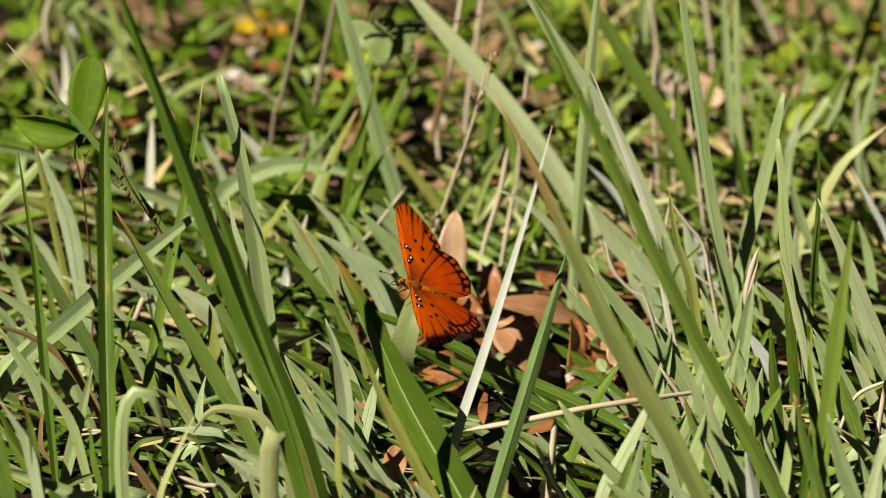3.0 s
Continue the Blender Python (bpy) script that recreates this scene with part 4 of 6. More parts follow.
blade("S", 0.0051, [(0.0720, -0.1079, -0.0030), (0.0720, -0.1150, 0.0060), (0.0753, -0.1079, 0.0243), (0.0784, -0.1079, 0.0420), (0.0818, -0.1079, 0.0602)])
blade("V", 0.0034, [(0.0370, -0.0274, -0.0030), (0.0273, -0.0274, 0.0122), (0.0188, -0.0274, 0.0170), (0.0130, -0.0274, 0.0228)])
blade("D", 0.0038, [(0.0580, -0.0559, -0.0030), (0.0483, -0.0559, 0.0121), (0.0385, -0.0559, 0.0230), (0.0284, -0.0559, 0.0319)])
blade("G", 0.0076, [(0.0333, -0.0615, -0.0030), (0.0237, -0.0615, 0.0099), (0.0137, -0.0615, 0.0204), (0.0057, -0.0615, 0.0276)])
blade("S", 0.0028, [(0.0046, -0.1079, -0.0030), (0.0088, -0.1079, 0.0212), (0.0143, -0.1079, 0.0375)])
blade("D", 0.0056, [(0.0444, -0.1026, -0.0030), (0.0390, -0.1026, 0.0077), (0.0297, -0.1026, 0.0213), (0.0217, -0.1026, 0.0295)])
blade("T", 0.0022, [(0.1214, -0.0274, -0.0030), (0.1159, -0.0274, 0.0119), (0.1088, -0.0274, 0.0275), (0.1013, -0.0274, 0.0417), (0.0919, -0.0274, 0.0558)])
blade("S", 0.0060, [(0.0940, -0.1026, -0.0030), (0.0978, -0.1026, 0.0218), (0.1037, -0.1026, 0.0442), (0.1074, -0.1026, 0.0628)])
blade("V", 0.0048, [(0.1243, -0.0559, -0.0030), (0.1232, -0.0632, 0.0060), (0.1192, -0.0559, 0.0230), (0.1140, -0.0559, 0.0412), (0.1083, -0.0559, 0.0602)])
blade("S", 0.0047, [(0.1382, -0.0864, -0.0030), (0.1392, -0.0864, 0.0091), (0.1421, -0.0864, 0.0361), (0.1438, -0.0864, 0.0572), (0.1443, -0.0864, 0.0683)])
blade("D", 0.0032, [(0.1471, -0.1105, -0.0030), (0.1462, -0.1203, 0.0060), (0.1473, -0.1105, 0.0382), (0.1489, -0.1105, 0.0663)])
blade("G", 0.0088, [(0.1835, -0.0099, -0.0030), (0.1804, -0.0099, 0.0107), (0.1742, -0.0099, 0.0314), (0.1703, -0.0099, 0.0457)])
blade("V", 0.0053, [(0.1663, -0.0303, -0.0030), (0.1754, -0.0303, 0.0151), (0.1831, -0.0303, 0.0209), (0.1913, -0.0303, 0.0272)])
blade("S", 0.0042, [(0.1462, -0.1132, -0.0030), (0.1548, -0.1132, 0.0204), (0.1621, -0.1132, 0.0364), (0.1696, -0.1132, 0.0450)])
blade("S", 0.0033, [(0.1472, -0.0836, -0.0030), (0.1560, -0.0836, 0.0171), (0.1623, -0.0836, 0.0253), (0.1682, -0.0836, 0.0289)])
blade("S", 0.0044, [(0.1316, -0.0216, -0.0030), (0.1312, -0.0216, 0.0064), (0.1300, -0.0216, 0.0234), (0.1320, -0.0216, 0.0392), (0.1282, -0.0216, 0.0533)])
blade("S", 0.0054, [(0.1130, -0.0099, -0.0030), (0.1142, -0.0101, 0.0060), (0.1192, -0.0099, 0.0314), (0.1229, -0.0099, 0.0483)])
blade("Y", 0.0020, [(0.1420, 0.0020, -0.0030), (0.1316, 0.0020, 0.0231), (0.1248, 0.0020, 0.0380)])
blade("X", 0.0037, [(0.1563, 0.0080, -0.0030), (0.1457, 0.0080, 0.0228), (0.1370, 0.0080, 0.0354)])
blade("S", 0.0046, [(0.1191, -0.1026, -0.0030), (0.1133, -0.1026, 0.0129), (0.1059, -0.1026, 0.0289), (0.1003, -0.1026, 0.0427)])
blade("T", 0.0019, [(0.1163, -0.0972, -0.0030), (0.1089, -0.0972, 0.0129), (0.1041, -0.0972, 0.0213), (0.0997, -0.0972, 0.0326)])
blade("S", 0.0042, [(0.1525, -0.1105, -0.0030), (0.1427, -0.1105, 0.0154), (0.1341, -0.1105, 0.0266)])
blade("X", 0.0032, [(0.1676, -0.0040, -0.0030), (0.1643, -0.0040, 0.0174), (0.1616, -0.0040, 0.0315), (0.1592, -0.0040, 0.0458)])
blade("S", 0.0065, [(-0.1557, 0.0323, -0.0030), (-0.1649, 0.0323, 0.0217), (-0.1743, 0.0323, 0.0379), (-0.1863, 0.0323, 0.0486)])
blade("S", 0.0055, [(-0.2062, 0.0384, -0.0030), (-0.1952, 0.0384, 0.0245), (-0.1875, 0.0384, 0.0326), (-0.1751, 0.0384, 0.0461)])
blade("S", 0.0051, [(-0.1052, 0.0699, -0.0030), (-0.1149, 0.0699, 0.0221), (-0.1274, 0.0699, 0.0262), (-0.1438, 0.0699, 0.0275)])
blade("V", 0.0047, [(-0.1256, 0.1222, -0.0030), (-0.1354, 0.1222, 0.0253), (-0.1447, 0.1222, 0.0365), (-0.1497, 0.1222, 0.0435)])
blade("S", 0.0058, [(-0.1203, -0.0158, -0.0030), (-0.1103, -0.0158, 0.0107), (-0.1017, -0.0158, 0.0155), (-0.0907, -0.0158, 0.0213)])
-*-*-
◆ Task instructions
Reproduce the material above in full, exactly, with no images.

◆ Answer below
3.0 s
Continue the Blender Python (bpy) script that recreates this scene with part 4 of 6. More parts follow.
blade("S", 0.0051, [(0.0720, -0.1079, -0.0030), (0.0720, -0.1150, 0.0060), (0.0753, -0.1079, 0.0243), (0.0784, -0.1079, 0.0420), (0.0818, -0.1079, 0.0602)])
blade("V", 0.0034, [(0.0370, -0.0274, -0.0030), (0.0273, -0.0274, 0.0122), (0.0188, -0.0274, 0.0170), (0.0130, -0.0274, 0.0228)])
blade("D", 0.0038, [(0.0580, -0.0559, -0.0030), (0.0483, -0.0559, 0.0121), (0.0385, -0.0559, 0.0230), (0.0284, -0.0559, 0.0319)])
blade("G", 0.0076, [(0.0333, -0.0615, -0.0030), (0.0237, -0.0615, 0.0099), (0.0137, -0.0615, 0.0204), (0.0057, -0.0615, 0.0276)])
blade("S", 0.0028, [(0.0046, -0.1079, -0.0030), (0.0088, -0.1079, 0.0212), (0.0143, -0.1079, 0.0375)])
blade("D", 0.0056, [(0.0444, -0.1026, -0.0030), (0.0390, -0.1026, 0.0077), (0.0297, -0.1026, 0.0213), (0.0217, -0.1026, 0.0295)])
blade("T", 0.0022, [(0.1214, -0.0274, -0.0030), (0.1159, -0.0274, 0.0119), (0.1088, -0.0274, 0.0275), (0.1013, -0.0274, 0.0417), (0.0919, -0.0274, 0.0558)])
blade("S", 0.0060, [(0.0940, -0.1026, -0.0030), (0.0978, -0.1026, 0.0218), (0.1037, -0.1026, 0.0442), (0.1074, -0.1026, 0.0628)])
blade("V", 0.0048, [(0.1243, -0.0559, -0.0030), (0.1232, -0.0632, 0.0060), (0.1192, -0.0559, 0.0230), (0.1140, -0.0559, 0.0412), (0.1083, -0.0559, 0.0602)])
blade("S", 0.0047, [(0.1382, -0.0864, -0.0030), (0.1392, -0.0864, 0.0091), (0.1421, -0.0864, 0.0361), (0.1438, -0.0864, 0.0572), (0.1443, -0.0864, 0.0683)])
blade("D", 0.0032, [(0.1471, -0.1105, -0.0030), (0.1462, -0.1203, 0.0060), (0.1473, -0.1105, 0.0382), (0.1489, -0.1105, 0.0663)])
blade("G", 0.0088, [(0.1835, -0.0099, -0.0030), (0.1804, -0.0099, 0.0107), (0.1742, -0.0099, 0.0314), (0.1703, -0.0099, 0.0457)])
blade("V", 0.0053, [(0.1663, -0.0303, -0.0030), (0.1754, -0.0303, 0.0151), (0.1831, -0.0303, 0.0209), (0.1913, -0.0303, 0.0272)])
blade("S", 0.0042, [(0.1462, -0.1132, -0.0030), (0.1548, -0.1132, 0.0204), (0.1621, -0.1132, 0.0364), (0.1696, -0.1132, 0.0450)])
blade("S", 0.0033, [(0.1472, -0.0836, -0.0030), (0.1560, -0.0836, 0.0171), (0.1623, -0.0836, 0.0253), (0.1682, -0.0836, 0.0289)])
blade("S", 0.0044, [(0.1316, -0.0216, -0.0030), (0.1312, -0.0216, 0.0064), (0.1300, -0.0216, 0.0234), (0.1320, -0.0216, 0.0392), (0.1282, -0.0216, 0.0533)])
blade("S", 0.0054, [(0.1130, -0.0099, -0.0030), (0.1142, -0.0101, 0.0060), (0.1192, -0.0099, 0.0314), (0.1229, -0.0099, 0.0483)])
blade("Y", 0.0020, [(0.1420, 0.0020, -0.0030), (0.1316, 0.0020, 0.0231), (0.1248, 0.0020, 0.0380)])
blade("X", 0.0037, [(0.1563, 0.0080, -0.0030), (0.1457, 0.0080, 0.0228), (0.1370, 0.0080, 0.0354)])
blade("S", 0.0046, [(0.1191, -0.1026, -0.0030), (0.1133, -0.1026, 0.0129), (0.1059, -0.1026, 0.0289), (0.1003, -0.1026, 0.0427)])
blade("T", 0.0019, [(0.1163, -0.0972, -0.0030), (0.1089, -0.0972, 0.0129), (0.1041, -0.0972, 0.0213), (0.0997, -0.0972, 0.0326)])
blade("S", 0.0042, [(0.1525, -0.1105, -0.0030), (0.1427, -0.1105, 0.0154), (0.1341, -0.1105, 0.0266)])
blade("X", 0.0032, [(0.1676, -0.0040, -0.0030), (0.1643, -0.0040, 0.0174), (0.1616, -0.0040, 0.0315), (0.1592, -0.0040, 0.0458)])
blade("S", 0.0065, [(-0.1557, 0.0323, -0.0030), (-0.1649, 0.0323, 0.0217), (-0.1743, 0.0323, 0.0379), (-0.1863, 0.0323, 0.0486)])
blade("S", 0.0055, [(-0.2062, 0.0384, -0.0030), (-0.1952, 0.0384, 0.0245), (-0.1875, 0.0384, 0.0326), (-0.1751, 0.0384, 0.0461)])
blade("S", 0.0051, [(-0.1052, 0.0699, -0.0030), (-0.1149, 0.0699, 0.0221), (-0.1274, 0.0699, 0.0262), (-0.1438, 0.0699, 0.0275)])
blade("V", 0.0047, [(-0.1256, 0.1222, -0.0030), (-0.1354, 0.1222, 0.0253), (-0.1447, 0.1222, 0.0365), (-0.1497, 0.1222, 0.0435)])
blade("S", 0.0058, [(-0.1203, -0.0158, -0.0030), (-0.1103, -0.0158, 0.0107), (-0.1017, -0.0158, 0.0155), (-0.0907, -0.0158, 0.0213)])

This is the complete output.